The Bishop and the Butterfly: Murder, Politics, and the End of the Jazz Age

    THE TEXAS 500

    In case you didn’t notice, with all the recent fanfare involving ground-breaking Supreme Court decisions, government spying, or the demise of a Southern cooking empire, Texas—where they do everything on a grand scale—carried out its 500th “modern execution.” Modern, that is to say, since 1982, when the death penalty was resumed in that state.

    500 executions in 31 years! Unpardonable. The size of a small town. What a dreadful waste of human life. The life sentence alternative at least exonerates vengeance. Yet, is there no other humane possibility?

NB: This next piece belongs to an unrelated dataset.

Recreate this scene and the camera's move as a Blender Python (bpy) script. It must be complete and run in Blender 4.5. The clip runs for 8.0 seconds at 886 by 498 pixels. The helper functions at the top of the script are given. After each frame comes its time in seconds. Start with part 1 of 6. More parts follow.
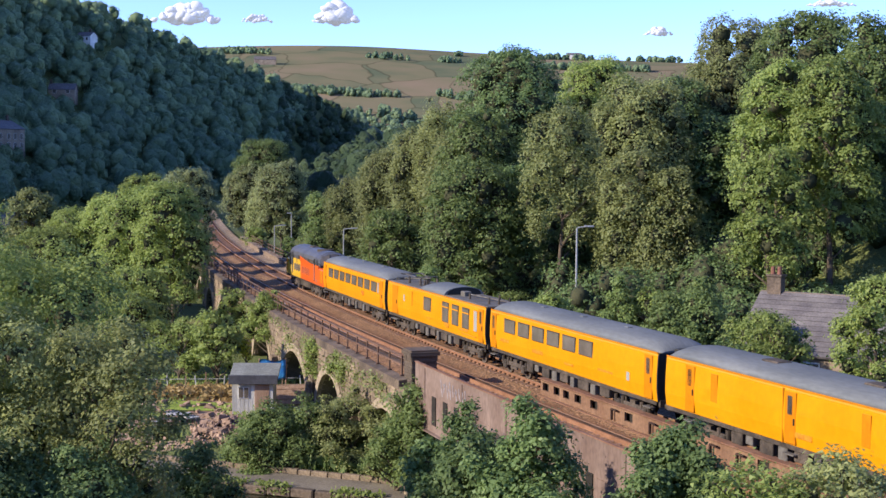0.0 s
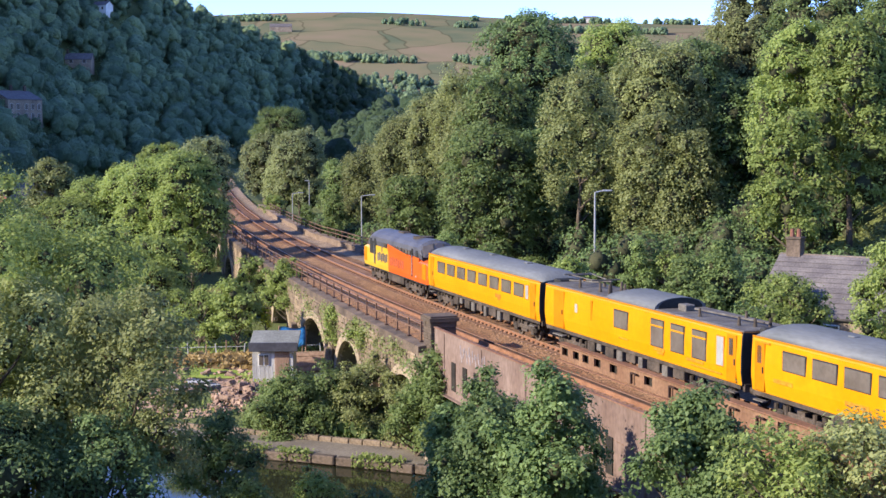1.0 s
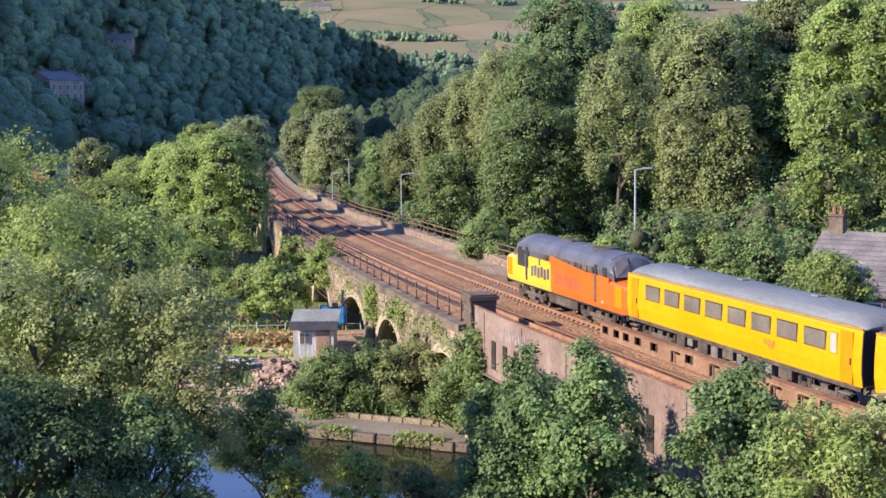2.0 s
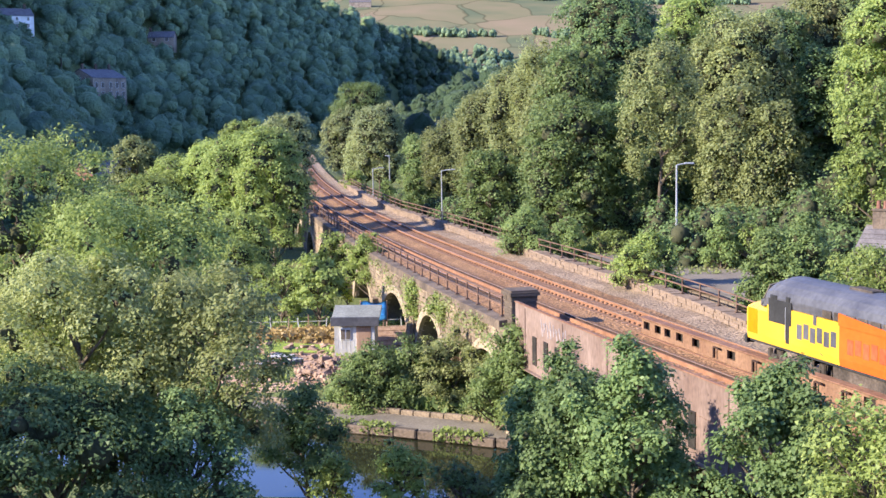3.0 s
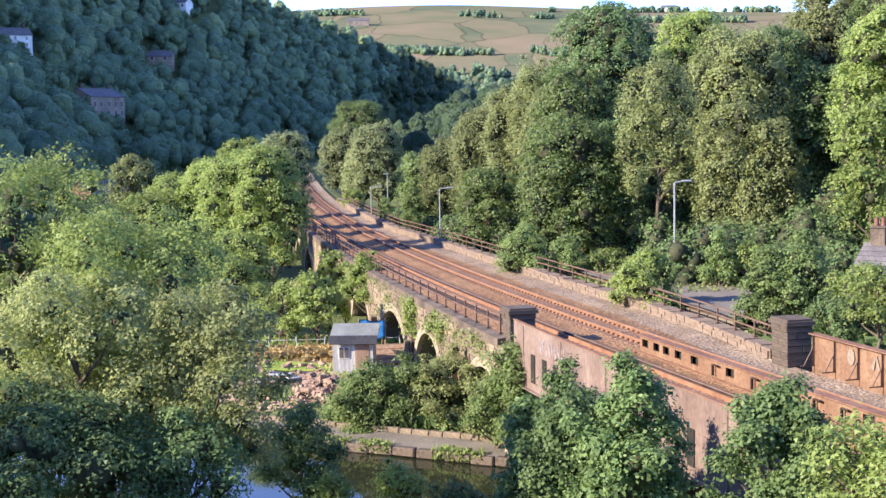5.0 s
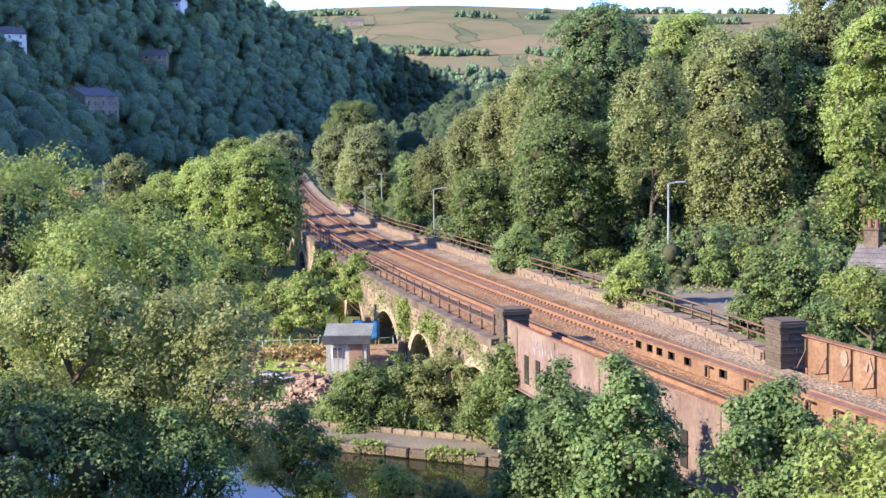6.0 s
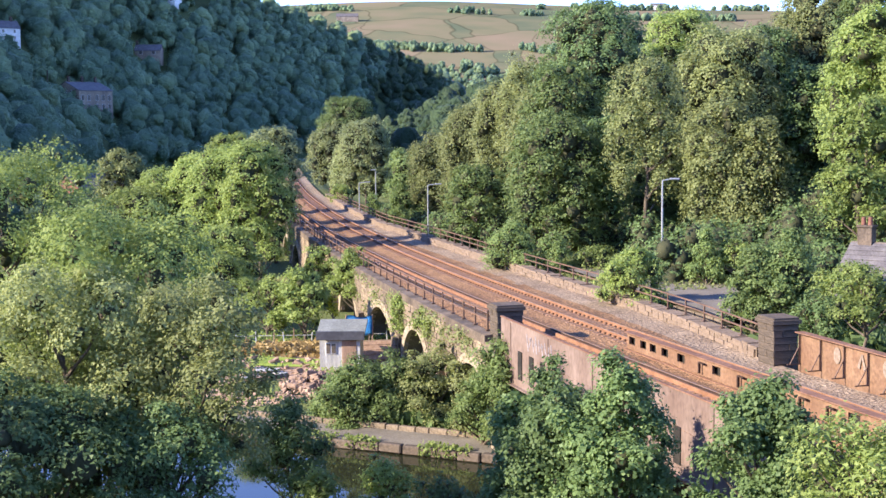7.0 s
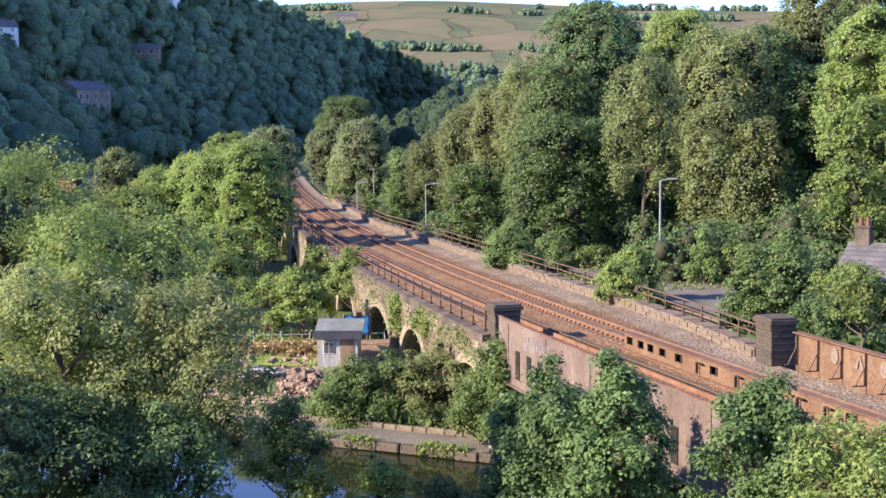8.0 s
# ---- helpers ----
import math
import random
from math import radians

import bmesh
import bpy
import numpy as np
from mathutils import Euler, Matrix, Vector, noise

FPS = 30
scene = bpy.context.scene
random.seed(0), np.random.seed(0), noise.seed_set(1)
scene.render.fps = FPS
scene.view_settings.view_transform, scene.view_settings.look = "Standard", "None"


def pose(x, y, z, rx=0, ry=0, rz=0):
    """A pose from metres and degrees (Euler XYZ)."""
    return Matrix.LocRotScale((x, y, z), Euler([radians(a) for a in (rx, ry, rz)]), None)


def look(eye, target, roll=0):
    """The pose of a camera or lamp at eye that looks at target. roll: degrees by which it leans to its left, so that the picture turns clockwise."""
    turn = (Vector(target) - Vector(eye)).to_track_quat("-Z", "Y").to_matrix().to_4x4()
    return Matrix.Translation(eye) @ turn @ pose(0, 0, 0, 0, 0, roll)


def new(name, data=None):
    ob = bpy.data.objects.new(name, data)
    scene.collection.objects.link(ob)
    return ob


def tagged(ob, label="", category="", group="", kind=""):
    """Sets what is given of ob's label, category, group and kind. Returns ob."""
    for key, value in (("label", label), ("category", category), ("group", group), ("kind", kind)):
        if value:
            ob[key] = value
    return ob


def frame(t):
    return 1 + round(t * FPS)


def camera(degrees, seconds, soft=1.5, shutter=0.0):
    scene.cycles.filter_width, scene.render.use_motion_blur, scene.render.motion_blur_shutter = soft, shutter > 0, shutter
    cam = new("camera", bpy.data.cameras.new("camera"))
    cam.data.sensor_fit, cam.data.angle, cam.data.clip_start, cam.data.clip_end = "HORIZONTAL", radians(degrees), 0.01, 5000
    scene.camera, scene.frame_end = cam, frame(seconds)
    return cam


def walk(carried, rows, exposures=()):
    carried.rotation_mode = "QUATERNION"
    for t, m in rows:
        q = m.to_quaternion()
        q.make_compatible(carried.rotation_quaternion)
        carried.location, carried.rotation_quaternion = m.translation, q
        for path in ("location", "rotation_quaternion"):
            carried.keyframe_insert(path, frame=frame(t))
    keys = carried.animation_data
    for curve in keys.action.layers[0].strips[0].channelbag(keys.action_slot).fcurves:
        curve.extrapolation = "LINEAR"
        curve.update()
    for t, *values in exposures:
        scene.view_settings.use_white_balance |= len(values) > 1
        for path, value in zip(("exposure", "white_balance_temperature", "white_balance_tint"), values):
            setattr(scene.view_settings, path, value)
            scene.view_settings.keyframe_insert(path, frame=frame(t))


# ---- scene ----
EYE = (0, 0, 11.574)
cam = camera(35.0, 8.0, soft=1.5)
PATH = [(0.0, 0.385, -3.301, -0.399), (0.5, 0.615, -3.991, -0.084), (1.0, 1.083, -4.692, 0.248), (1.5, 1.794, -5.270, 0.411),
        (2.0, 2.686, -5.555, 0.552), (3.5, 4.627, -5.711, 0.917), (4.0, 4.576, -5.372, 0.974), (4.5, 4.379, -5.026, 1.010),
        (6.0, 4.004, -4.957, 0.744), (6.5, 3.878, -5.071, 0.611), (7.0, 3.771, -5.124, 0.542), (7.5, 3.706, -5.141, 0.457),
        (8.0, 3.695, -5.141, 0.422)]
EXPOSURES = [(0.0, 1.45), (0.5, 1.66), (1.0, 1.8), (2.0, 2.02), (3.5, 2.38), (4.5, 2.3), (7.0, 2.31), (7.5, 2.2), (8.0, 2.02)]
walk(cam, [(t, pose(*EYE, 90 + p, r, y)) for t, y, p, r in PATH], EXPOSURES)

# ---- light: evening sun from the side of the valley, clear sky ----
SUN_EL, SUN_AZ = radians(26), (-1.0, -0.37)
world = bpy.data.worlds.new("sky")
scene.world = world
world.use_nodes = True
wn = world.node_tree.nodes
sky = wn.new("ShaderNodeTexSky")
sky.sky_type, sky.sun_disc = "NISHITA", False
sky.sun_elevation = SUN_EL
sky.sun_rotation = math.atan2(SUN_AZ[0], SUN_AZ[1])
sky.air_density, sky.dust_density, sky.ozone_density = 0.6, 0.0, 3.0
wn["Background"].inputs["Strength"].default_value = 0.15
tint = wn.new("ShaderNodeMix")
tint.data_type, tint.blend_type = "RGBA", "MULTIPLY"
tint.inputs[0].default_value = 1.0
tint.inputs[7].default_value = (0.64, 0.66, 0.92, 1)
world.node_tree.links.new(sky.outputs[0], tint.inputs[6])
world.node_tree.links.new(tint.outputs[2], wn["Background"].inputs["Color"])
sun = new("sun", bpy.data.lights.new("sun", "SUN"))
sun.data.energy, sun.data.angle, sun.data.color = 2.95, radians(0.6), (1.0, 0.89, 0.74)
sun_way = Vector((SUN_AZ[0], SUN_AZ[1], math.hypot(*SUN_AZ) * math.tan(SUN_EL)))
sun.matrix_world = look(sun_way * 100, (0, 0, 0))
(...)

    In the late 1960's, shortly after the UK abolished the death penalty, I was invited to speak at the Annual Meeting of the Scottish Prison & Borstal Govenors' meeting where their main concern was what to do with prisoners serving life sentences, especially those who were young? The only suggestion that had been put to them was transferring such prisoners to another prison for a month each year as a kind of “busman’s holiday!”

    I proposed an alternative which not only spares human life, but allows prisoners another opportunity to pay their debt to society by helping us better understand the criminal mind. After all, every man or woman on death row was once a child—what went wrong? And who could better tell us than that person?

    No Pie-in-the-sky

    What I proposed, & have been advocating for the past 45 years, was several “crime labs” whereby prisons would operate in collaboration with university criminal justice schools—much like the arrangements medical schools have with hospitals—combining teaching and research with treatment. Only this idea would include prisoners collaborating with the professors as teachers & as researchers. If they also became better human beings, well that would be a spin-off.

    Could prisoners be interested in self-study? Years ago psychologists at California's hard-boiled San Quentin Prison studied the records of its most violent prisoners, and then asked a number of them if they would be interested in working on a project to study violence of their most notorious. Indeed, they were interested. The psychologists taught them how to interview the other prisoners & then they formed a study group where they scrutinized their results. Remarkable. Their important book, Violent Men (Aldine 1969) tells what they found out—not only what but how they got their information: From & by their most violent.

    A Crime Lab would give criminology professors a living laboratory for study and research in criminal behavior; a place where they could conduct various kinds of treatment & study its effectiveness, while offering students a place for an internship in preparation for their life’s work. It would give the prison new life as well as a new humanizing purpose—not merely custodians, but contributors to understanding and dealing with one of our most serious social problems.

    Executing 500 potential criminology teachers & researchers is an incalculable loss to our nation’s treasure at a time when their know-how is so sorely needed.

     

    Cross posted from Dennie’s Blog

     

    Comments

    Thank you for the great read.  I see know reason for capital punishment.  I think the state of Texas is having a mental break down.